Dallas Observer review
Wednesday January 20, 1999 – 5:02 pmA review by Robert Wilonsky that appeared in the January 21-27, 1999 issue of the Dallas Observer…
This time around, the instruments come and go in the background until the cello and guitar and organ have become a single, stringent sound — this is the stuff of deep fuzz, roots gone psychedelic like a reverie half-remembered or a wish half-fulfilled. Edith Frost — among the rare women to shake, rattle, and roll around with the noodling indie boys in that Guysville (sic) known as Chicago — has come a long way indeed since her earliest recordings, back when she was content to play cowgirl dress-up and sing campfire songs tucked away safe and quiet in her bedroom.
Way back in 1997, when she released her first full-lengther, Calling Over Time, Frost sang her glad-to-be-sad blues like a good little indie-rocker too polite to turn it up but too honest to play it down. "I don’t want to be too happy," she sang, insisting she needed only enough happiness to tide her over… till when, though, she didn’t exactly say. But the little ol’ cowgirl from Texas (San Antonio, to be exact, with a brief college layover in Austin) has grown up, shaken off the hometown dust that got her good ink in the prematurely yellowed pages of No Depression, and moved forward toward indie pop-pop-POP: On hre relatively new Telescopic, Frost fills in the silences until the album’s drenched in bitterness, misery, despair… and, yes, just enough smile-through-the-tears hope to make it all seem so worthwhile.
Frost is no more "country" than Wilco (especially the band found on the forthcoming Summer Teeth, a majestic wet kiss that recalls the Lovin’ Spoonful and Beach Boys) or her tourmates Lullaby for the Working Class, whose two marvelous discs let it bleed like acoustic Mick and Keef. She’s more like pre-Exile Liz Phair in all her demo-darling glory, before she signed to Capitol and it became all about the production. Like Phair, Frost possesses one of those flat, pretty voices that leaves no room in which to hide anything: She sings it like she means it, plays it like she just learned it, then leaves it laying there like she just found it and didn’t want any part of it.

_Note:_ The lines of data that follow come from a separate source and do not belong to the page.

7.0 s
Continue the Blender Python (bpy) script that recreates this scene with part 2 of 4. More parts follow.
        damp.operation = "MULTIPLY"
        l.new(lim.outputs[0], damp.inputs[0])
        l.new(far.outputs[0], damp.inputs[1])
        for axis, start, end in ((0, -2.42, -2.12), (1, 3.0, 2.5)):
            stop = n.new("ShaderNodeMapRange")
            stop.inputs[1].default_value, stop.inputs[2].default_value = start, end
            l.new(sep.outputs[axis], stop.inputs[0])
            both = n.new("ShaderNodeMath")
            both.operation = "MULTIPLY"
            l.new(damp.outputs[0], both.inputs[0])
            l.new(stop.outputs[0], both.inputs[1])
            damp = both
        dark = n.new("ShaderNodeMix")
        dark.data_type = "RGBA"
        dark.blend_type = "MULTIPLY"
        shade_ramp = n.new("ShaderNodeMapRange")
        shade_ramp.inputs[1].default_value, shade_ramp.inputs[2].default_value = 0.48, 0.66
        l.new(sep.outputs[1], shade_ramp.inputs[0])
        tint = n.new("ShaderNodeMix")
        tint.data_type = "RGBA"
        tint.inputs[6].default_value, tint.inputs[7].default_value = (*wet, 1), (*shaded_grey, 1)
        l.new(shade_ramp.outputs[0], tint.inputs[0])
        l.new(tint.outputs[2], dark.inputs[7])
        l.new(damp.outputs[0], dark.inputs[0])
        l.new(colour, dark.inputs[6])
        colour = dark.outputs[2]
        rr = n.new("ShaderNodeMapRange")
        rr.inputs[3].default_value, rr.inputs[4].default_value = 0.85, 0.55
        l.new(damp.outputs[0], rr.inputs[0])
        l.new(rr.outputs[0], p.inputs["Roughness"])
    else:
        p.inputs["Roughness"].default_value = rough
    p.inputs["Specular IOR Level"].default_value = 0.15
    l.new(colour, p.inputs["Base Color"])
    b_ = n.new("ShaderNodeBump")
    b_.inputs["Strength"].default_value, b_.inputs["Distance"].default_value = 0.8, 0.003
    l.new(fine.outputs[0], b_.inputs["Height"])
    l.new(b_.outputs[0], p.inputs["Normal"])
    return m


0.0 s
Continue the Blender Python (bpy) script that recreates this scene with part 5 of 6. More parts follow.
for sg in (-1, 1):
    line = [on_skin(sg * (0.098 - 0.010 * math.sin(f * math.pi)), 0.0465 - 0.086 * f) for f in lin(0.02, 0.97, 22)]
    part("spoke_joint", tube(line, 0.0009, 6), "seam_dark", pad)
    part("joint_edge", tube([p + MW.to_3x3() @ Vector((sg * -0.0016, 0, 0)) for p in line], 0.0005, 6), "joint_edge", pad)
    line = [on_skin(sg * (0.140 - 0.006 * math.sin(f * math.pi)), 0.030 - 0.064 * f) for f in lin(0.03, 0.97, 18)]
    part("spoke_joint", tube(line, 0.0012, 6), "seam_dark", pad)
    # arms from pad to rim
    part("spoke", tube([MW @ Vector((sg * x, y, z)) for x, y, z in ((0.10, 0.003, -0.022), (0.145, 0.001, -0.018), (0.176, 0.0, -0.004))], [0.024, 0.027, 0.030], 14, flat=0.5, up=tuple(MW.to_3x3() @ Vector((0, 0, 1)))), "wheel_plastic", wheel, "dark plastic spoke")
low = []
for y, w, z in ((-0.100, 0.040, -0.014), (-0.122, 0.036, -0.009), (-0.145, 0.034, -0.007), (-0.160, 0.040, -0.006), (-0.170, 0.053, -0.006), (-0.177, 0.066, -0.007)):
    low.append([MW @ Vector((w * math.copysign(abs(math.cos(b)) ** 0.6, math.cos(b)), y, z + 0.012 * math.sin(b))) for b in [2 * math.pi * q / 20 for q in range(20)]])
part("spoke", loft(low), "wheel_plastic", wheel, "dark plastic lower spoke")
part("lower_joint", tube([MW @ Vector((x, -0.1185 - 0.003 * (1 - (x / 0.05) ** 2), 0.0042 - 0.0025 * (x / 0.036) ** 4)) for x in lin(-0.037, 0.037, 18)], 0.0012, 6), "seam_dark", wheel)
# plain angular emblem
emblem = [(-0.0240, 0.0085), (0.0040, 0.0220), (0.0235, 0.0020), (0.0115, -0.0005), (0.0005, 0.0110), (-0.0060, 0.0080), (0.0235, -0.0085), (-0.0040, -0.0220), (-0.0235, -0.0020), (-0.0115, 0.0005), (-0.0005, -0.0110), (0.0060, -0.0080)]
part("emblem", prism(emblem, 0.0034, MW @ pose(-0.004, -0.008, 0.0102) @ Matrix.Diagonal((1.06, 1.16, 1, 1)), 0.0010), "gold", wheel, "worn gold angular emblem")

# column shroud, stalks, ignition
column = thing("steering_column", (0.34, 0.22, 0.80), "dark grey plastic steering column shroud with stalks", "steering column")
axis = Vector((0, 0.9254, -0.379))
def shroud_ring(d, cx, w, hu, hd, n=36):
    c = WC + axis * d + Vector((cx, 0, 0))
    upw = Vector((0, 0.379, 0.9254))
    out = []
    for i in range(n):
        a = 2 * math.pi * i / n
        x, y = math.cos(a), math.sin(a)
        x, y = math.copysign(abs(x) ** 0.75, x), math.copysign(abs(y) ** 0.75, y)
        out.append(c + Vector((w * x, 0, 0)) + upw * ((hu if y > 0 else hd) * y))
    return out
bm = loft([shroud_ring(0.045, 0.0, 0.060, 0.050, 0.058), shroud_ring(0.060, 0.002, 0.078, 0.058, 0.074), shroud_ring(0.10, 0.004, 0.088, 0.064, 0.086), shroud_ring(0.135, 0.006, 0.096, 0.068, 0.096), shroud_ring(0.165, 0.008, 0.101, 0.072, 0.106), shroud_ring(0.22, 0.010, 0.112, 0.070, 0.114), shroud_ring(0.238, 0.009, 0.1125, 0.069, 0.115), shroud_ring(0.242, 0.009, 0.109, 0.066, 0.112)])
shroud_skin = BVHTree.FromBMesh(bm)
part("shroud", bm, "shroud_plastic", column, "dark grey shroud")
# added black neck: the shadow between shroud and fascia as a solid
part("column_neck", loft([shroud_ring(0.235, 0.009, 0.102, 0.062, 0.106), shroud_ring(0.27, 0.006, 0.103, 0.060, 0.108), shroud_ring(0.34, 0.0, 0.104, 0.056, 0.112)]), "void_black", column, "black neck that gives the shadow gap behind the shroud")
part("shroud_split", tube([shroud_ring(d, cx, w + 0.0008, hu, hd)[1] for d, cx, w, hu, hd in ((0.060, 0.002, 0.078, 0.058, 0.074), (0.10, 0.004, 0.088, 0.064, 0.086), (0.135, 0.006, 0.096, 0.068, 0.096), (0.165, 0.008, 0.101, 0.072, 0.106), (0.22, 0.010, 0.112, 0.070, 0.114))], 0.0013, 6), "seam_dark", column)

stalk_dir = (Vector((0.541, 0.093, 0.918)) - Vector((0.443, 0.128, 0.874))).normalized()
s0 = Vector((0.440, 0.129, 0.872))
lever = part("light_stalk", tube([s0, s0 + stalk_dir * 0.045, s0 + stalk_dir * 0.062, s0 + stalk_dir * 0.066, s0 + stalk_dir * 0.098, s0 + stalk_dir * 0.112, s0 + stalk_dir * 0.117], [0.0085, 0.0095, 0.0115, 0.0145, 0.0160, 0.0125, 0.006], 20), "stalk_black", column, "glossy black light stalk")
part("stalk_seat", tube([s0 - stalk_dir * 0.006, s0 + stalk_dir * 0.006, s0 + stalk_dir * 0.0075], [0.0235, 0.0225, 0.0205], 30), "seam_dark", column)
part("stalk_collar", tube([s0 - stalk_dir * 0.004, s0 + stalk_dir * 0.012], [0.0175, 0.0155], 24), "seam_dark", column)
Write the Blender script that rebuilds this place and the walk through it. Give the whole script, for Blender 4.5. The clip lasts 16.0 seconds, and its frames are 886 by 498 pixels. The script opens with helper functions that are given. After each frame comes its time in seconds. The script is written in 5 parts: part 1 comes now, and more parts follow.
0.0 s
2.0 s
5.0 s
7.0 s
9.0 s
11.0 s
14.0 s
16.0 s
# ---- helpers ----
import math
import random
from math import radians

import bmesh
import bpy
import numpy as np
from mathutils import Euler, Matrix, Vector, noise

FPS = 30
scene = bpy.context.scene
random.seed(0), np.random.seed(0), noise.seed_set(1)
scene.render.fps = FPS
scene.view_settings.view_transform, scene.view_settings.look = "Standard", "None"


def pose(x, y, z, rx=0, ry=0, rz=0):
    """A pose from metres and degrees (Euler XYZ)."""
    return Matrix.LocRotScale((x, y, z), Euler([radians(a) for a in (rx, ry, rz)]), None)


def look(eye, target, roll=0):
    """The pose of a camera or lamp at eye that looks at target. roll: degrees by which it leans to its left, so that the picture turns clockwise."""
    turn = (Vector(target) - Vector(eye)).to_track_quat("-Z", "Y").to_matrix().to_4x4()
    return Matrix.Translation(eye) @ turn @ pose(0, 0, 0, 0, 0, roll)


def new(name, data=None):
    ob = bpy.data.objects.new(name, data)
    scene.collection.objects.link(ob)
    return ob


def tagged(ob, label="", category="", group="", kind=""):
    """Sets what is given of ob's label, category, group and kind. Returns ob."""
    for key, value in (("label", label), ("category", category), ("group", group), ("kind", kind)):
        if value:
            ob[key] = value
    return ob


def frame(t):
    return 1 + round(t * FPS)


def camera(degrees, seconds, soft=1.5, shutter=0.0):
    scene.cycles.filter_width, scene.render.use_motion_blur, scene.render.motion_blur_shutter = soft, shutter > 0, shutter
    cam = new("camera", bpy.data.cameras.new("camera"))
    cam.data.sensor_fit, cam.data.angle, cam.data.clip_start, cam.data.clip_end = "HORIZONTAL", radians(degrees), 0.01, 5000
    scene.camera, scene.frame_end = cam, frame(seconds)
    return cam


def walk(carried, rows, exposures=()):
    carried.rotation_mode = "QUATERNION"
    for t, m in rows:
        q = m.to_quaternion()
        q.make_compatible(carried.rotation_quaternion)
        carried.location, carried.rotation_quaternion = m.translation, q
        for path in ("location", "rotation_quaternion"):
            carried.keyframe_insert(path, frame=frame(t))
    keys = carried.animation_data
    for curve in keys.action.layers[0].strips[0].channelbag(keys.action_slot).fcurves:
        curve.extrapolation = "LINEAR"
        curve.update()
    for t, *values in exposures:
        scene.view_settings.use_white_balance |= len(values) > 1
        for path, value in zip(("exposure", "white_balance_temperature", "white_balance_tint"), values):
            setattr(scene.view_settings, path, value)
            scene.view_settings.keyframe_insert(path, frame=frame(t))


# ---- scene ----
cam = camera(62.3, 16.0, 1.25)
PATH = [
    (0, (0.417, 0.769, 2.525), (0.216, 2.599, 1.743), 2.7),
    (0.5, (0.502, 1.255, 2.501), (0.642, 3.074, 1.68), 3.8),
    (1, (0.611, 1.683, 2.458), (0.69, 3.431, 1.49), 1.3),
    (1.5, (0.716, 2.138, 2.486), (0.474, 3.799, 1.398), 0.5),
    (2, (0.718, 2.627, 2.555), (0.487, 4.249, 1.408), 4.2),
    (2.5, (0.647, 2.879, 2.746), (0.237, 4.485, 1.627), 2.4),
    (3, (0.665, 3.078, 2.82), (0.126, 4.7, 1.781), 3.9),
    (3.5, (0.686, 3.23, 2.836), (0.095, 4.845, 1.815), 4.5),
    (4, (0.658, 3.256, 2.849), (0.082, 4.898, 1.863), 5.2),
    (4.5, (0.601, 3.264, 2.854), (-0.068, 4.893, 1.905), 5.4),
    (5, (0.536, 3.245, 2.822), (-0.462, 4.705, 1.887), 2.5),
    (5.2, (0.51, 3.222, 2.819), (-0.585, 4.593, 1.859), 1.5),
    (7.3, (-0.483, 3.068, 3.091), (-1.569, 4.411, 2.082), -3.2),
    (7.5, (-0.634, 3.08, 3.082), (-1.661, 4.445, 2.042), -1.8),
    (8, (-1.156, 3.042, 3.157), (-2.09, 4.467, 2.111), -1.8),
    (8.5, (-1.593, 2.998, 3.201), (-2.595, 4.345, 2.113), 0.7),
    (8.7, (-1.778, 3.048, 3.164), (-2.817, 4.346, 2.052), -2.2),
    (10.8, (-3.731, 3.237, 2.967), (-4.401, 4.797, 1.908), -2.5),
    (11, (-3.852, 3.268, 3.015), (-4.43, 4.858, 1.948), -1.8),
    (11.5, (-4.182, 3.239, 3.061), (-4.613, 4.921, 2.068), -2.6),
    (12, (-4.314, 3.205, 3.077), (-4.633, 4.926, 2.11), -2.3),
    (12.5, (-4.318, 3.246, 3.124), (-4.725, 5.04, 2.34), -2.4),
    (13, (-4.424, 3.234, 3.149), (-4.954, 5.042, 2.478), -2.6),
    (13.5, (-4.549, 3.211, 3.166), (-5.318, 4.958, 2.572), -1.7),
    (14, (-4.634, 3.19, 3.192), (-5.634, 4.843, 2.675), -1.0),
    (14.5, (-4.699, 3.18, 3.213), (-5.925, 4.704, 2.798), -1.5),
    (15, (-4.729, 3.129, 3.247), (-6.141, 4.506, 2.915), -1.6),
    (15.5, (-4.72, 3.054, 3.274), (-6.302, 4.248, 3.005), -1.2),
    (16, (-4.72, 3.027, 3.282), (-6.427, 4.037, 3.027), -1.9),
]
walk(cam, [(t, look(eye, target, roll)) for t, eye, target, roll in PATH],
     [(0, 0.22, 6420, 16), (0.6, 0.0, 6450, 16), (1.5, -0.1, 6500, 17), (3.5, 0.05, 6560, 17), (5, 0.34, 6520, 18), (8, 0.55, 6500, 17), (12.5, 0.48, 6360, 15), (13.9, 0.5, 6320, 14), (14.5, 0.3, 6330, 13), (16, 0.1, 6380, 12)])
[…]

Telescopic is a deceptively pretty record, one of those things you pop into the CD player and let play and play until you realize the singer’s breaking hearts and ashtrays all over the house. This record’s all about love and where you can stick it. Frost — you’d think her name’s some kind of sick joke the way she writes, about how "you’ll be lonely by yourself," how she misses "your fire," how "it hurts to stare at your picture and think of how it could have been." But the woman only wishes she were cold; the sad part is, she’s willing to give all her love away, if only she could find someone to take it from her. The way Frost sings the title song, dragging out every word until the syllables become vowels become groans, you wonder if there’s enough love in the world to make her happy… even for a little while.